Whereas the earth only has two tidal cycles a day– nature’s way of flushing the toilet– the Living Machine replicates that cycle 10 to 12 times a day. The unique system was featured in a 2009 Hook cover story entitled “The Tao of Poo,” and over the summer a delegation from Winneba, Ghana visited the company's headquarters, prompting Charlottesville's mayor to speculate on the possibility of using the technology locally.
"There are large stretches of Albemarle County... where a Living Machine could very well make a whole lot of sense,” mayor Dave Norris told the Hook.
Indeed, as the community worries about the future of its water supply and pollution dumped into Moore's Creek and Rivanna River, technology like the Living Machine, located right in our own backyard, could alleviate some water demand.
Already, Central Virginia seems to be ripe for new ideas.

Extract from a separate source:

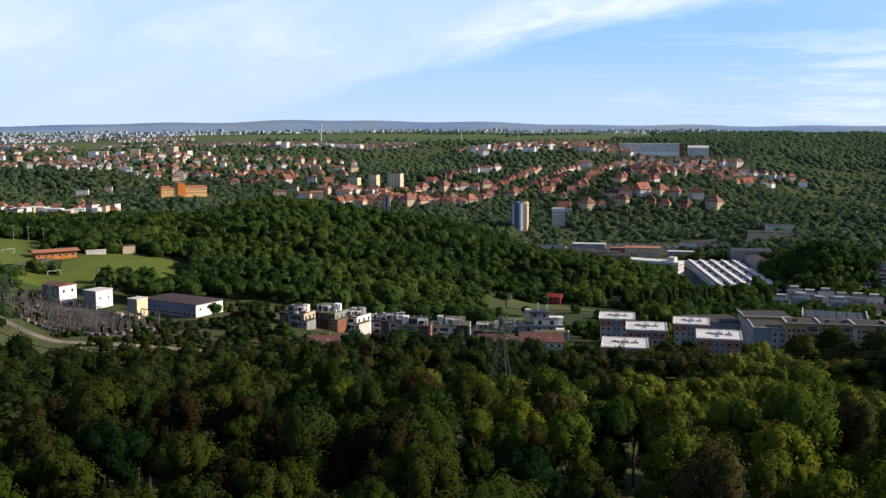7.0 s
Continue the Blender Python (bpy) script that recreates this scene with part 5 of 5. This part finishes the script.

In May, the Virginia Department of Environmental Quality sent a warning letter to the city, saying Charlottesville must improve its aging sewage systems, which have backed up at least 40 times since 2008 and continue to dump thousands of gallons of raw sewage into local creeks and streams during heavy rainfalls
As for the Rivanna Water & Sewer Authority, it too has a tendency to pour raw sewage into local waterways.
The Hook obtained several years of state data that show that in just seven months of 2003, 65 million gallons of untreated sewage flowed into Moore's Creek from the RWSA's plant. Things were better in 2004 and 2005 when fewer than five million gallons of sewage bypassed the system. But in a single October 2006 incident, 24.55 million gallons of human, household, and corporate slop poured into Moore's Creek.
The official blame for all these permit-exceeding incidents went to "heavy rains." But "heavy rains" are not unusual–- and they aren't going to stop. What if the idea of centralized sewage systems is flawed?
Will Kirksey, senior vice president at Worrell, isn't claiming that the Living Machine can suddenly replace centralized systems, but he seems eager for more pilot projects using what he calls "a sustainable, ecological process for turning a building’s waste water into high quality water for re-use within and around the building.”
At the Otay Mesa facility, the Living Machine system will be located along the pedestrian walkway into the United States, and will be integrated into the landscape and site design. Indeed, as is characteristic of these systems, visitors probably won't even realize it's there, although it will be capable of treating 1,500 gallons of waste water each day.